__Direction__: Output each line exactly as it appears, skipping any embedded picture.

__Data segment__:
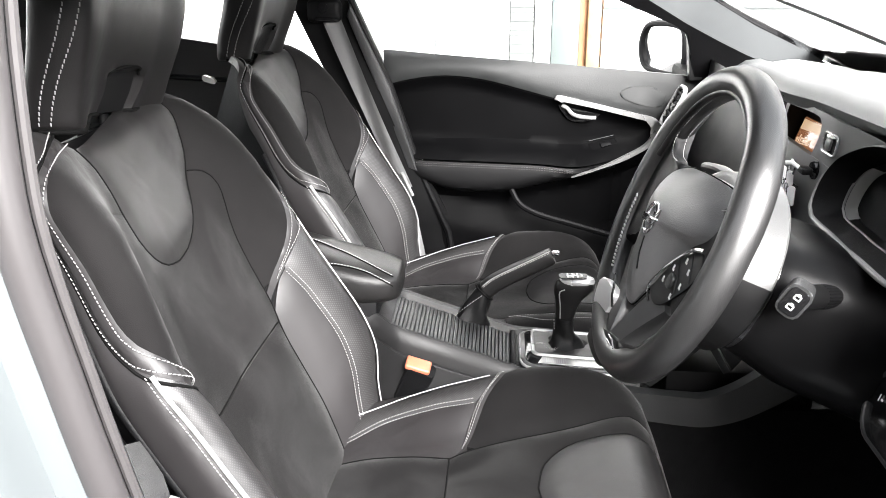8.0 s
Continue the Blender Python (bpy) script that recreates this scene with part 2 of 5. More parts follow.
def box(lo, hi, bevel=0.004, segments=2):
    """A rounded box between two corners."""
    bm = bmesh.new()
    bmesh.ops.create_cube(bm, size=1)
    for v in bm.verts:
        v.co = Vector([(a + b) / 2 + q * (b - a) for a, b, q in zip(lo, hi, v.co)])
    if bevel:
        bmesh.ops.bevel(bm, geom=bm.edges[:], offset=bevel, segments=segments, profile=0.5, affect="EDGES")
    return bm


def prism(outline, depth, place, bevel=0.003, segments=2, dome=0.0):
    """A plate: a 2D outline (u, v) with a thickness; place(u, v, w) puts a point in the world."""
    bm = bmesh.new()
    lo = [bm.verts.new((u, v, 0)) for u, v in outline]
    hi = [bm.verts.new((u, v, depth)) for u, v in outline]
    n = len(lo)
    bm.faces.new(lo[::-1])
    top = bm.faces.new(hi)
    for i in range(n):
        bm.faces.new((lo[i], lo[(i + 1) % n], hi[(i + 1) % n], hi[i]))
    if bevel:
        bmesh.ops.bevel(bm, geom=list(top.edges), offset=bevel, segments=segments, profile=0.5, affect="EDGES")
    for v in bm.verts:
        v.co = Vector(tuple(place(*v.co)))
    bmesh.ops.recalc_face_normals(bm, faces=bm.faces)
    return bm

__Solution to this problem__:
8.0 s
Continue the Blender Python (bpy) script that recreates this scene with part 2 of 5. More parts follow.
def box(lo, hi, bevel=0.004, segments=2):
    """A rounded box between two corners."""
    bm = bmesh.new()
    bmesh.ops.create_cube(bm, size=1)
    for v in bm.verts:
        v.co = Vector([(a + b) / 2 + q * (b - a) for a, b, q in zip(lo, hi, v.co)])
    if bevel:
        bmesh.ops.bevel(bm, geom=bm.edges[:], offset=bevel, segments=segments, profile=0.5, affect="EDGES")
    return bm


def prism(outline, depth, place, bevel=0.003, segments=2, dome=0.0):
    """A plate: a 2D outline (u, v) with a thickness; place(u, v, w) puts a point in the world."""
    bm = bmesh.new()
    lo = [bm.verts.new((u, v, 0)) for u, v in outline]
    hi = [bm.verts.new((u, v, depth)) for u, v in outline]
    n = len(lo)
    bm.faces.new(lo[::-1])
    top = bm.faces.new(hi)
    for i in range(n):
        bm.faces.new((lo[i], lo[(i + 1) % n], hi[(i + 1) % n], hi[i]))
    if bevel:
        bmesh.ops.bevel(bm, geom=list(top.edges), offset=bevel, segments=segments, profile=0.5, affect="EDGES")
    for v in bm.verts:
        v.co = Vector(tuple(place(*v.co)))
    bmesh.ops.recalc_face_normals(bm, faces=bm.faces)
    return bm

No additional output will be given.